Panagbenga 1

Photograph courtesy of Robert L. Joaquin

Panagbenga: A City in Bloom

Panagbenga means the season of blossoming, and the city of Baguio in the Philippines celebrates this with parades showcasing flora and native culture.

Every year, from February to early March, my hometown celebrates the local Panagbenga festival. Panagbenga, pronounced pa-nag-buh-nga, means season of blossoming. City-wide festivals are held to celebrate the season by showcasing flora and native culture.
The festival kicks off with a street parade that brings together local schools and celebrities to dance, sing and perform a variety of street performances. I personally watched them live on television because the crowds would form hours before the parade even began. The routes are announced on television and over radio, and people camp out on the streets, in the parks and fight their way onto well-situated restaurant balconies to catch the best views of the parades.
Panagbenga 2
Photograph courtesy of Robert L. Joaquin
A quick YouTube search for Panagbenga Parades yields hourlong videos showcasing the whole event as it travels from one part of the city to the other, ending at Burnham Park.

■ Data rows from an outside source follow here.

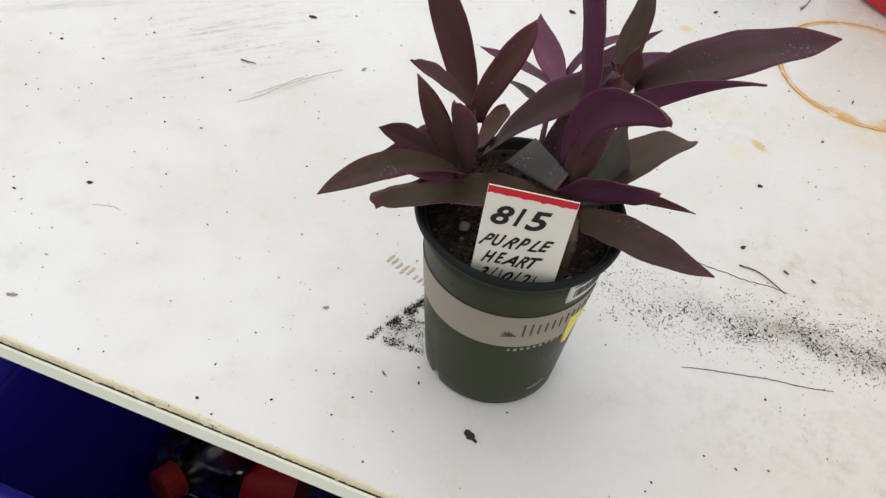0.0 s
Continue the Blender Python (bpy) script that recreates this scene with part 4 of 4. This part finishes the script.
# small dark specks lying about, joined into the spilled soil further down
SPECKS = ((-0.422, 0.140, 22), (-0.434, 0.142, 12), (-0.363, 0.182, 11), (-0.240, 0.236, 12), (-0.409, 0.079, 13), (-0.271, 0.145, 13), (-0.294, 0.089, 14), (-0.344, -0.017, 12),
          (-0.228, 0.286, 14), (-0.195, 0.146, 10), (-0.178, 0.093, 10), (-0.144, -0.112, 16), (-0.131, -0.118, 10), (-0.063, -0.074, 10), (-0.069, -0.090, 10),
          (0.091, -0.078, 14), (0.179, -0.046, 14), (0.139, -0.025, 11), (0.158, -0.026, 10), (0.176, -0.019, 11), (0.114, -0.055, 9), (0.112, -0.062, 10), (-0.003, 0.454, 14), (0.053, 0.430, 12), (0.005, 0.405, 13), (-0.017, 0.361, 16))
for x, y, l, w, a, mat in ((0.010, -0.070, 0.010, 0.006, -30, DEBRIS), (0.303, 0.432, 0.012, 0.005, -60, GREY_DEBRIS), (-0.059, 0.388, 0.007, 0.005, -20, DEBRIS), (-0.260, 0.266, 0.007, 0.004, 10, DEBRIS),
                           (-0.107, -0.020, 0.004, 0.0028, 30, TAN_DEBRIS), (-0.190, 0.219, 0.005, 0.003, 70, TAN_DEBRIS), (-0.285, -0.094, 0.007, 0.003, 20, TAN_DEBRIS), (0.136, 0.229, 0.004, 0.003, 0, DEBRIS),
                           (0.134, 0.157, 0.004, 0.003, 40, DEBRIS), (-0.303, 0.010, 0.004, 0.003, 20, DEBRIS), (0.062, 0.456, 0.005, 0.003, 50, DEBRIS), (0.195, 0.375, 0.005, 0.002, 80, DEBRIS), (0.112, 0.430, 0.006, 0.002, 10, DEBRIS),
                           (-0.053, -0.051, 0.0045, 0.0012, -35, GREY_DEBRIS), (0.166, 0.146, 0.0045, 0.0018, -30, GREY_DEBRIS), (0.185, 0.146, 0.0035, 0.0018, -30, GREY_DEBRIS)):
    flake(x, y, l, w, a, mat, "dark dry scrap of plant matter on the table" if mat is not TAN_DEBRIS else "small tan scrap of plant matter on the table")

# ---- scattered potting soil ----
rnd = random.Random(21)
spots = []
# a thin swept band, faint at both ends
for _ in range(26000):
    f = rnd.random()
    x = 0.045 + 0.32 * f
    y = rnd.gauss(0.074 + 0.036 * f + 0.004 * math.sin(40 * x), 0.0125 + 0.005 * rnd.random() ** 2)
    clump = noise.noise((x * 38, y * 55, 0)) + 0.7 * noise.noise((x * 110, y * 130, 6))
    if clump + rnd.uniform(-0.5, 0.5) > 0.05 and rnd.random() < 0.35 + 0.65 * math.sin(math.pi * min(1, f * 1.1)):
        spots.append((x, y, 0.0001, 0.00016 + 0.00055 * rnd.random() ** 5))
# clots where the sweep stopped
for cx, cy, sx, sy, n in ((0.149, 0.081, 0.006, 0.004, 130), (0.181, 0.098, 0.013, 0.007, 260), (0.195, 0.086, 0.005, 0.003, 230), (0.228, 0.096, 0.010, 0.005, 420), (0.271, 0.108, 0.007, 0.005, 240),
                          (0.311, 0.113, 0.008, 0.005, 260), (0.295, 0.105, 0.012, 0.007, 200), (0.279, 0.084, 0.007, 0.003, 90), (0.326, 0.087, 0.007, 0.004, 150), (0.357, 0.102, 0.009, 0.004, 170), (0.075, 0.085, 0.012, 0.010, 200), (0.085, 0.060, 0.014, 0.008, 110)):
    for _ in range(n):
        spots.append((rnd.gauss(cx, sx), rnd.gauss(cy, sy), 0.0001, 0.00018 + 0.0005 * rnd.random() ** 3))
for _ in range(34):
    spots.append((rnd.uniform(0.10, 0.34), rnd.gauss(0.093, 0.014), 0.0001, rnd.uniform(0.0007, 0.0014)))
for x, y, r in ((0.290, 0.119, 0.0020), (0.151, 0.079, 0.0016), (0.163, 0.083, 0.0014), (0.206, 0.087, 0.0014), (0.257, 0.133, 0.0011), (0.254, 0.139, 0.0010), (0.281, 0.084, 0.0011)):
    spots.append((x, y, 0.0001, r))
for _ in range(5200):
    # wedge beside the pot, darkest along its two arms
    a, b = rnd.random() ** 0.6, rnd.random()
    b = 0.5 * b ** 1.8 if rnd.random() < 0.72 else 1 - 0.5 * b ** 2.2
    x, y = -0.073 + a * (0.021 * (1 - b) + 0.036 * b), -0.030 + a * (0.048 * (1 - b) + 0.004 * b)
    if noise.noise((x * 130, y * 130, 4)) + 0.5 * noise.noise((x * 420, y * 420, 8)) > -0.05:
        spots.append((x + rnd.gauss(0, 0.0011), y + rnd.gauss(0, 0.0013), 0.0001, 0.00016 + 0.0006 * rnd.random() ** 4))
for cx, cy, sx, sy, n in ((0.385, 0.118, 0.014, 0.006, 300), (0.40, 0.098, 0.03, 0.006, 420), (0.39, 0.078, 0.016, 0.008, 350), (-0.036, 0.405, 0.02, 0.02, 12), (0.02, 0.45, 0.02, 0.02, 16), (-0.16, 0.40, 0.03, 0.02, 40)):
    for _ in range(n):
        spots.append((rnd.gauss(cx, sx), rnd.gauss(cy, sy), 0.0001, 0.0003 + 0.0008 * rnd.random() ** 2))
for _ in range(1900):
    spots.append((rnd.uniform(-0.65, 0.60), rnd.uniform(-0.115, 0.60), 0.0001, 0.00025 + 0.0008 * rnd.random() ** 3.5))
for _ in range(36):
    spots.append((rnd.uniform(-0.55, 0.55), rnd.uniform(-0.115, 0.60), 0.0001, rnd.uniform(0.0008, 0.0015)))
spots += [(x, y, 0.0001, r * 1e-4) for x, y, r in SPECKS]
spots = [s for s in spots if s[1] > Y0 + 0.002 and math.hypot(s[0] - POT_XY[0], s[1] - POT_XY[1]) > BASE_R + 0.001]
ob = new("spilled_soil", crumbs(spots, 6))
ob.data.materials.append(CRUMB)
tagged(ob, "dark potting soil crumbs spilled across the table", "soil", kind="stuff")

# ---- blue bin with empty bottles under the table's edge ----
bin_at = (-0.045, 0.064, -0.75)
blue = thing("blue_bin", "deep blue plastic recycling bin with bottles, under the table edge", "bin", bin_at)


def shell(lx, ly, z0, z1, t, r, taper):
    """An open rounded box with walls of thickness t and an inner floor at z1 less the depth."""
    bm = bmesh.new()

    def loop(x, y, rad, z):
        pts = []
        for cx, cy, a0 in ((x - rad, y - rad, 0), (-x + rad, y - rad, 90), (-x + rad, -y + rad, 180), (x - rad, -y + rad, 270)):
            for k in range(7):
                a = radians(a0 + 15 * k)
                pts.append(bm.verts.new((cx + rad * math.cos(a), cy + rad * math.sin(a), z)))
        return pts

    loops = [loop(lx * taper, ly * taper, r, z0), loop(lx, ly, r, z1 - 0.03), loop(lx + 0.012, ly + 0.012, r, z1 - 0.028), loop(lx + 0.014, ly + 0.014, r, z1 - 0.006), loop(lx + 0.010, ly + 0.010, r, z1),
             loop(lx, ly, r, z1), loop(lx - t, ly - t, r, z1 - 0.006), loop(lx - t - 0.012, ly - t - 0.012, r, z1 - 0.306)]
    for a, b in zip(loops, loops[1:]):
        for i in range(len(a)):
            j = (i + 1) % len(a)
            bm.faces.new((a[i], a[j], b[j], b[i]))
    bm.faces.new(loops[0][::-1])
    bm.faces.new(loops[-1])
    bmesh.ops.recalc_face_normals(bm, faces=bm.faces[:])
    return bm


bm = bmesh.new()


def rounded(bm, x, y, rad, z):
    pts = []
    for cx, cy, a0 in ((x - rad, y - rad, 0), (-x + rad, y - rad, 90), (-x + rad, -y + rad, 180), (x - rad, -y + rad, 270)):
        pts += [bm.verts.new((cx + rad * math.cos(radians(a0 + 15 * k)), cy + rad * math.sin(radians(a0 + 15 * k)), z)) for k in range(7)]
    return pts


loops = [rounded(bm, 0.285 + d, 0.225 + d, 0.04 + d, z) for d, z in ((0.0145, 0.602), (0.018, 0.606), (0.020, 0.628), (0.016, 0.633), (0.0, 0.634), (-0.002, 0.631))]
for a, b in zip(loops, loops[1:]):
    for i in range(len(a)):
        bm.faces.new((a[i], a[(i + 1) % len(a)], b[(i + 1) % len(a)], b[i]))
bmesh.ops.recalc_face_normals(bm, faces=bm.faces[:])
part("bin_rim", bm, BLUE_PLASTIC, blue, "rolled blue rim")
part("bin_body", shell(0.285, 0.225, 0.0, 0.63, 0.004, 0.04, 0.9), BLUE_PLASTIC, blue, "glossy deep blue plastic")


def bottle(at, aim, roll=0.0, labelled=True):
    """An empty soda bottle lying down: axis from the cap at `at` along aim."""
    b = thing("soda_bottle", "empty clear soda bottle with red cap in the blue bin", "bottle", group="bottles in the bin")
    z = Vector(aim).normalized()
    b.matrix_world = Matrix.Translation(at) @ z.to_track_quat("Z", "Y").to_matrix().to_4x4() @ Matrix.Rotation(radians(roll), 4, "Z") @ Matrix.Scale(1.15, 4)
    body = lathe([(0.0125, 0.014), (0.0125, 0.020), (0.0165, 0.021), (0.0165, 0.023), (0.0128, 0.025), (0.0150, 0.031), (0.023, 0.041), (0.030, 0.053), (0.0335, 0.066), (0.0327, 0.071), (0.0327, 0.118), (0.034, 0.122), (0.034, 0.17), (0.031, 0.190), (0.024, 0.196), (0, 0.190)], 40)
    for v in body.verts:
        if v.co.z > 0.04:
            dent = 1 - 0.30 * max(0, noise.noise(v.co * 32 + Vector((roll, 0, 0))))
            v.co.x, v.co.y = v.co.x * dent, v.co.y * dent
    part("bottle_body", body, PET, b, smooth=False)
    cap = lathe([(0, 0.0), (0.0125, 0.0), (0.0146, 0.0015), (0.0148, 0.004), (0.0148, 0.015), (0.0152, 0.0155), (0.0152, 0.019), (0.0130, 0.019)], 60)
    for i, v in enumerate(cap.verts):
        if 0.003 < v.co.z < 0.0152 and i % 2:
            v.co.x *= 0.965
            v.co.y *= 0.965
    part("cap", cap, CAP_RED, b, "red ribbed screw cap", smooth=False)
    if labelled:
        wrap = lathe([(0.0332, 0.072), *[(0.0336, 0.073 + 0.0043 * k) for k in range(11)], (0.0332, 0.117)], 48)
        for v in wrap.verts:
            # loose film, creased round the bottle
            k = 1 + 0.05 * noise.noise(v.co * 60 + Vector((roll, 3, 0))) + 0.03 * noise.noise(v.co * 170)
            v.co.x, v.co.y = v.co.x * k, v.co.y * k
        part("bottle_label", wrap, BOTTLE_RED, b, "glossy red wrap label")
    return b


bottle((-0.080, 0.052, -0.384), (-0.98, -0.13, 0.0), 69)
bottle((-0.271, -0.033, -0.336), (0.40, 0.90, -0.15), 150)
bottle((0.02, -0.075, -0.386), (0.30, 0.90, 0.0), 0)
bottle((-0.16, 0.225, -0.386), (0.95, 0.02, 0.0), 90)
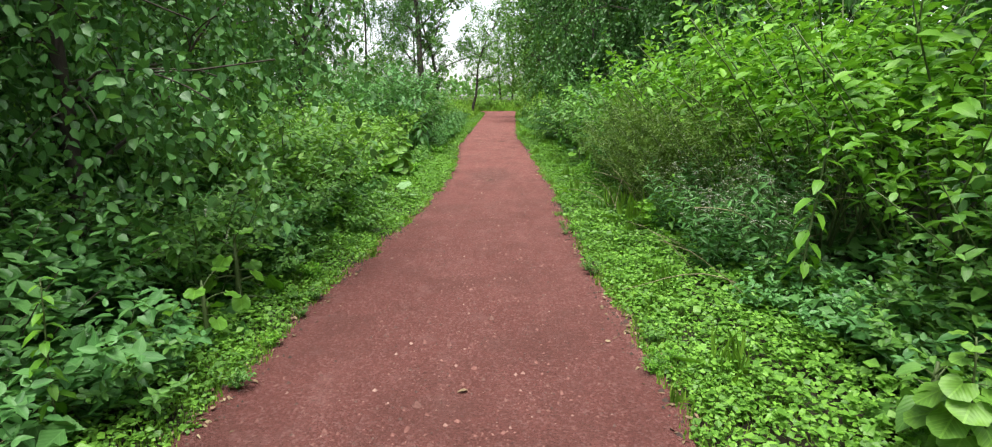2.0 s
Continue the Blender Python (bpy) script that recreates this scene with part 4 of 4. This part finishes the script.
# weeds creeping onto the path's edge
for k in range(70):
    y = P.uniform(2.5, 30)
    side = P.random() < 0.5
    x = float(edge(LEFT_EDGE, y)) - P.uniform(-0.08, 0.12) if side else float(edge(RIGHT_EDGE, y)) + P.uniform(-0.08, 0.12)
    put(("pale_herb", "herb", "grass_tuft")[int(P.integers(0, 3))], x, y, P.uniform(0.1, 0.22))

# east side: shaded trees and herbs at the start
for x, y, s, t in ((4.3, 3.0, 0.95, 20), (4.9, 5.2, 0.95, 150), (4.2, 0.6, 1.0, 250)):
    put("shade_tree", x, y, s, t, tall=1.2)
for x, y, s, t in ((6.2, 3.4, 1.0, 60), (6.2, 0.0, 0.95, 300), (6.6, 6.6, 1.0, 10), (7.0, 9.8, 1.0, 100), (9.5, 5, 1.1, 30)):
    put("back_tree", x, y, s, t)
row(["herb", "cool_herb", "pale_herb"], -0.5, 7.0, 0.36, 1.75, 2.4, (0.45, 0.75))
row(["cool_herb", "cool_herb", "herb"], 1.5, 6.6, 0.34, 1.5, 2.2, (0.4, 0.65))
row(["cool_herb", "herb"], -0.5, 6.4, 0.34, 2.3, 3.2, (0.7, 1.0))
row(["cool_herb", "herb", "dark_bush"], -0.5, 6.0, 0.55, 3.1, 4.4, (0.9, 1.25))
put("broad_plant", 1.8, 4.9, 1.15, 40, tall=1.2)
put("tall_burdock", 1.75, 4.65, 0.62, 200, 2, label="pale seedling with large dusty heart-shaped leaves")
put("burdock", 2.75, 4.55, 1.1, 300)
put("burdock", 2.1, 3.05, 0.8, 120)
put("tall_bush", 2.6, 3.9, 0.75, 30)
put("tall_bush", 2.75, 5.3, 0.85, 130)

# bright bushes, six to thirteen metres on
for x, y, s, t in ((3.0, 6.4, 0.85, 0), (3.05, 7.8, 1.0, 80), (3.05, 9.1, 1.08, 170), (3.15, 10.3, 1.08, 250), (3.0, 11.4, 1.05, 20), (2.75, 12.4, 0.92, 100), (3.6, 6.6, 1.05, 210), (3.7, 8.1, 1.15, 300),
                   (3.8, 9.6, 1.15, 40), (3.7, 11.0, 1.15, 140), (3.7, 12.5, 1.05, 260), (4.8, 7.6, 1.2, 0), (4.9, 9.8, 1.2, 90), (4.9, 12, 1.2, 180)):
    put("bright_bush", x, y, s, t)
for x, y, s in ((1.75, 7.25, 0.95), (1.95, 7.75, 1.1), (2.15, 7.1, 1.15), (1.8, 8.4, 0.95), (2.2, 8.5, 1.2), (2.35, 7.7, 1.25), (2.0, 6.75, 1.0), (2.5, 8.2, 1.3)):
    put("umbel", x, y, s)
for x, y, s in ((1.75, 7.4, 0.7), (2.0, 9.8, 0.9), (1.85, 6.6, 1.0), (2.2, 8.9, 1.2), (2.0, 10.4, 1.0), (2.05, 11.6, 1.0), (1.65, 9.75, 0.9), (1.7, 9.5, 1.1), (2.3, 7.4, 1.3), (2.2, 8.2, 1.4)):
    put("dead_stalks", x, y, s)


def broken_stalk(x, y, tall, lean, seed):
    """A dry woody stalk snapped off, with a splintered top."""
    rng = np.random.default_rng(seed)
    root = tagged(new("broken_stalk"), "snapped pale brown woody stalk standing in the herbs", "dry stalks", "broken stalks")
    line = curve_line((0, 0, -0.03), (lean, 0, 1), tall, (0, 0, 0), 6, rng, 0.02)
    part_of("stalk", Tubes(7).add(line, np.linspace(0.017, 0.012, 6)).mesh("stalk", TWIG), root)
    tip = Tubes(4)
    for k in range(3):
        tip.add(np.array([line[-1] + rng.normal(0, 0.005, 3), line[-1] + (rng.normal(0, 0.01), rng.normal(0, 0.01), rng.uniform(0.03, 0.07))]), [0.005, 0.001])
    part_of("splinters", tip.mesh("splinters", STRAW), root, "splintered straw-coloured tip", "stuff")
    root.matrix_basis = pose(x, y, 0)


broken_stalk(2.12, 7.8, 0.5, 0.05, 1)
broken_stalk(2.26, 7.6, 0.4, 0.3, 2)
put("pale_herb", 1.75, 8.7, 0.9)
for x, y, s in ((2.0, 9.9, 1.0), (1.98, 10.6, 1.05), (2.15, 11.2, 1.1), (2.15, 10.3, 1.35), (1.95, 11.8, 0.9), (2.25, 9.5, 1.3), (1.95, 9.2, 0.8), (2.4, 8.8, 1.3), (2.45, 10.9, 1.4), (2.6, 9.8, 1.45), (2.55, 7.9, 1.35)):
    put("golden_herb", x, y, s)
put("umbel", 1.95, 11.85, 1.3)
put("bright_sapling", 2.0, 6.3, 1.25, 30)
put("bright_sapling", 2.15, 8.0, 1.35, 130)
put("bright_sapling", 1.75, 8.3, 0.7, 230)
put("grass_tuft", 1.6, 9.2, 0.9)
put("grass_tuft", 1.55, 9.9, 0.8)
row(["herb", "cool_herb"], 6.5, 13, 0.5, 1.9, 2.4, (0.5, 0.75))

# broad-leaved bushes, thirteen to nineteen metres on
for x, y, s, t in ((2.15, 12.9, 0.75, 0), (2.2, 13.9, 0.8, 60), (2.35, 14.9, 0.88, 140), (2.35, 15.9, 0.95, 210), (2.3, 16.9, 0.98, 280), (3.1, 13.4, 1.0, 20), (3.2, 14.6, 1.05, 100),
                   (3.2, 15.8, 1.1, 190), (3.2, 17.0, 1.1, 260), (3.0, 17.9, 0.95, 330)):
    put("tall_bush", x, y, s, t)
put("spike_bush", 2.2, 17.8, 0.78, 30, tall=1.38)
put("spike_bush", 2.75, 17.4, 0.85, 130, tall=1.25)
put("bright_sapling", 1.8, 17.6, 1.3, 40)
put("pokeweed", 2.0, 17.9, 1.3, 80, 1)
put("tall_burdock", 1.95, 14.95, 0.7, 40, label="plant with large lime-green leaves among bushes")
put("bright_sapling", 1.85, 13.1, 1.15, 100)
put("bright_sapling", 1.95, 16.2, 1.2, 300)
put("heart_plant", 1.85, 14.75, 1.3, 100)
row(["herb", "pale_herb"], 12.5, 19.5, 0.5, 1.7, 2.1, (0.35, 0.6))

# dark drooping trees, nineteen to thirty metres on
for x, y, s, t in ((3.35, 20.3, 1.0, 30), (3.75, 22.1, 1.0, 120), (4.6, 19.2, 1.05, 210), (5.2, 21.4, 1.1, 300)):
    put("shade_tree", x, y, s, t, tall=1.35)
for x, y, s, t in ((2.75, 21.3, 0.62, 0), (3.2, 23.5, 0.6, 120), (4.6, 26.0, 0.7, 240), (5.6, 24.4, 0.9, 60)):
    put("hazel", x, y, s, t)
for x, y, s, t in ((5.8, 18.2, 1.05, 0), (5.8, 21.2, 1.1, 80), (5.4, 15.4, 0.95, 260), (7.0, 12.8, 1.0, 200), (6.4, 24.4, 1.1, 300)):
    put("back_tree", x, y, s, t)
for x, y, s, t in ((4.7, 27.2, 0.9, 10), (6.2, 25.6, 1.3, 100), (6.6, 21.6, 1.2, 30), (7.4, 12.6, 1.2, 210), (5.2, 29.4, 1.1, 200), (8.2, 28.4, 1.4, 300), (8.0, 24.0, 1.4, 20), (4.7, 31.5, 0.75, 80), (4.6, 38.5, 0.75, 150)):
    put("understorey", x, y, s, t)
put("fern_branch", 2.0, 19.9, 1.15, 150, 1, z=0.28)
put("fern_branch", 2.35, 20.4, 1.1, 200, 2, z=0.3)
put("fern_branch", 2.1, 19.0, 1.0, 100, 0, z=0.3)
for x, y, k, t in ((2.3, 20.9, 0.9, 0), (2.1, 21.7, 0.8, 100), (2.4, 22.5, 1.0, 200), (2.35, 23.5, 0.95, 300), (2.6, 24.9, 1.0, 50), (2.0, 20.5, 0.7, 250)):
    put("elder", x, y, k, t)
put("lobed_plant", 2.2, 22.9, 1.2, 140)
put("lobed_plant", 2.05, 25.2, 0.9, 240)
for x, y in ((1.3, 23.1), (1.45, 23.3), (1.25, 22.75), (1.5, 23.0), (1.4, 22.6), (1.6, 23.25), (1.35, 23.5), (1.55, 22.8)):
    put("grass_tuft", x, y, 0.38)
put("grass_tuft", 1.6, 19.4, 0.6)
put("grass_tuft", 1.7, 18.9, 0.6)
row(["cool_herb", "dark_bush"], 18.8, 27, 0.5, 2.5, 3.2, (0.6, 0.9))
row(["herb", "cool_herb"], 24, 34, 0.4, 1.6, 2.2, (0.5, 0.75))
row(["lime_bush", "small_bush"], 25.5, 36, 0.5, 2.2, 3.2, (0.8, 1.15))
row(["lime_bush", "tall_bush", "small_bush"], 27, 42, 0.9, 3.2, 5.5, (0.9, 1.3))
row(["small_bush", "herb", "lime_bush"], 36, 58, 1.1, 3.4, 6.0, (0.7, 1.1))
row(["pale_herb", "lime_bush", "pale_herb"], 58.9, 61.0, 0.1, -4.5, 4.5, (1.0, 1.5))
row(["small_bush", "lime_bush"], 60.5, 65, 0.9, 3.2, 9, (0.8, 1.1))

# tall trees behind both sides, and at the end of the path
for k, x, y, s, t in (("tall_tree", -7.43, 24.7, 0.9, 0), ("tall_tree", -11.7, 27.2, 1.0, 90), ("tall_tree", -10.0, 20.5, 0.85, 200), ("tall_tree", -14, 33, 1.0, 150),
                      ("tall_tree", -13.5, 16, 1.0, 40), ("tall_tree", -17, 23, 1.1, 300), ("tall_tree", -5.55, 49.2, 1.25, 20), ("open_tree", -4.3, 50.5, 1.05, 150), ("open_tree", -6.6, 50.2, 0.8, 40), 
                      ("pale_tree", -12.8, 51.8, 1.05, 0), ("pale_tree", -15.5, 55, 1.1, 120), ("understorey", -18, 47, 1.1, 60), ("locust_tree", -5.7, 28.6, 1.0, 30), ("locust_tree", -7.6, 25.6, 0.9, 200), 
                      ("willow", 1.4, 67, 0.75, 180), ("open_tree", 2.5, 66, 0.95, 60), ("willow", 6.2, 62, 1.0, 70), ("willow", 7.0, 46, 1.05, 200), ("willow", 7.5, 52, 1.2, 320),
                      ("ivy_tree", 2.85, 35.2, 0.95, 0), ("ivy_tree", 5.4, 35, 1.0, 130), ("ivy_tree", 4.6, 41.5, 1.0, 250), ("willow", 7.0, 36, 1.1, 100), ("ivy_tree", 8.8, 31, 1.1, 20),
                      # tall tree at (-5.8, 6.6) is added so its crown overhead shades the left
                      ("tall_tree", 9.5, 22, 1.0, 210), ("tall_tree", 9.0, 12, 0.95, 310), ("tall_tree", 9.5, 3, 1.0, 70), ("willow", 10.5, 42, 1.3, 10), ("tall_tree", -11.5, 6, 1.0, 30), ("tall_tree", -5.8, 6.6, 0.75, 60),
                      ("back_tree", -9.0, 16.4, 0.9, 10), ("back_tree", -11.2, 19.0, 1.0, 100), ("back_tree", -10.0, 23.6, 0.85, 200), ("back_tree", -13.0, 24.6, 1.05, 300), ("back_tree", -12.2, 14.0, 1.1, 60),
                      ("understorey", -9.2, 55, 0.8, 80), ("understorey", -12.5, 57, 0.85, 160), ("understorey", -15.5, 52, 0.8, 250), ("understorey", -20.5, 50, 1.1, 40), ("understorey", 4.4, 50.0, 0.8, 20),
                      ("tall_tree", -11, -2, 1.0, 130), ("understorey", 7.6, 34, 1.3, 90), ("understorey", 4.2, 43, 1.0, 180), ("understorey", -9, 15, 1.1, 20),
                      ("understorey", -12, 12, 1.3, 110), ("understorey", -13, 20, 1.2, 200), ("understorey", -9.5, 30, 0.8, 300), ("understorey", -15, 39, 0.9, 40), 
                      ("understorey", -8.6, 47.5, 0.85, 30), ("understorey", 6, 58, 1.0, 200), ("willow", -22, 60, 1.2, 0), ("willow", -26, 40, 1.3, 100), ("tall_tree", 15, 60, 1.2, 0)):
    put(k, x, y, s, t)


def leaning_tree():
    """The slim dark tree that leans over the end of the path."""
    rng = np.random.default_rng(77)
    root = tagged(new("leaning_tree"), "slim dark tree leaning over the end of the path", "tree")
    line = np.array([(0, 0, -0.1), (0.02, 0, 1.0), (0.3, 0, 1.9), (0.42, 0, 2.9), (0.5, 0, 4.3), (1.0, 0, 6.0), (1.9, 0, 7.6), (2.6, 0, 9.2)])
    part_of("trunk", Tubes(8).add(line, np.linspace(0.14, 0.045, 8)).mesh("trunk", BARK), root)
    crown = Leaves()
    for i in range(11):
        p, d = along_line(line, [0.45 + 0.05 * i])
        a = i * 2.4
        limb = curve_line(p[0], (math.cos(a), math.sin(a), 0.9), rng.uniform(1.6, 2.8), (0, 0, -0.5), 7, rng, 0.1)
        part_of("limb", Tubes(5).add(limb, np.linspace(0.05, 0.012, 7)).mesh("limb", BARK), root)
        n = 320
        q, _ = along_line(limb, rng.uniform(0.25, 1, n))
        crown.add(q + rng.normal(0, 0.4, (n, 3)), rng.normal(0, 1, (n, 3)) + (0, 0, -0.5), (0, 0, 1.0) + rng.normal(0, 0.5, (n, 3)), rng.uniform(0.1, 0.18, n), rng.uniform(0.05, 0.08, n))
    part_of("crown", crown.mesh("crown", [LEAF_WILLOW]), root, kind="stuff")
    root.matrix_basis = pose(-1.25, 43.0, 0) @ Matrix.Scale(0.8, 4)


leaning_tree()


def far_woods():
    """The pale line of woods on the horizon, all round."""
    rng = np.random.default_rng(15)
    n = 20000
    a = rng.uniform(0, 6.28, n)
    r = rng.uniform(330, 430, n)
    top = 9 + 3.5 * np.sin(a * 9) + 2.5 * np.sin(a * 23 + 1) + 2 * np.sin(a * 61)
    pos = np.stack([r * np.cos(a), 25 + r * np.sin(a), top * rng.random(n) ** 0.8], -1)
    b = Leaves().add(pos, rng.normal(0, 1, (n, 3)), rng.normal(0, 1, (n, 3)), rng.uniform(2.5, 4.5, n), rng.uniform(2.0, 3.5, n), "tiny")
    tagged(new("far_woods", b.mesh("far_woods", [LEAF_MID])), "distant line of green woods on the horizon", "woods", kind="stuff")


far_woods()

But the videos hardly do the parade any justice. Back home, the sound of gongs, flutes, drums and the occasional echo from the blaring sound system let everyone know when each parade begins, regardless of their distance from the heart of the city.
Panagbenga 3
Photograph courtesy of Robert L. Joaquin
Although there were a few repetitive routines that I preferred to skip, there was one thing I always hoped to catch in action — the float parade.
The float parades were interesting to me since these were made out of flowers. Companies, businesses and other participating organizations would create large floats covered in flowers of wide variety, shapes and sizes. These floats went all around the city, many times featuring celebrities or performers, as they displayed the best flowers of the season. Maybe the reason why these float parades were not boring to me was because each year they were different.
Panagbenga 4
Photograph courtesy of Robert L. Joaquin
However, the parades only consume about two to three days of the month-long festival, so there’s more to the festival than just that.
One of my favorite events is the Session in Bloom. This is a week-long closure of the main road, Session, during which hundreds of street vendors gather from all over the country.
Session in Bloom essentially turns the entire hillside road into a market which openly sells everything from food, including shawarmas, deep-fried empanadas and crepes to clothes, furniture, lamps, plants and more. There are more local items sold too, such as bamboo-carved furniture, coconut shell lamps and local food delicacies.
Occasionally, there are performances held on top of the hill, with the songs broadcasted all throughout Session Road. Other times, locals perform their own songs amid the noisy, bustling crowds of Baguio city.
This year marks the the first time in ten years that I’ve missed Panagbenga and I find myself humming the once-annoying theme song throughout the day. I hope to hear it in person again, though that may have to wait four years.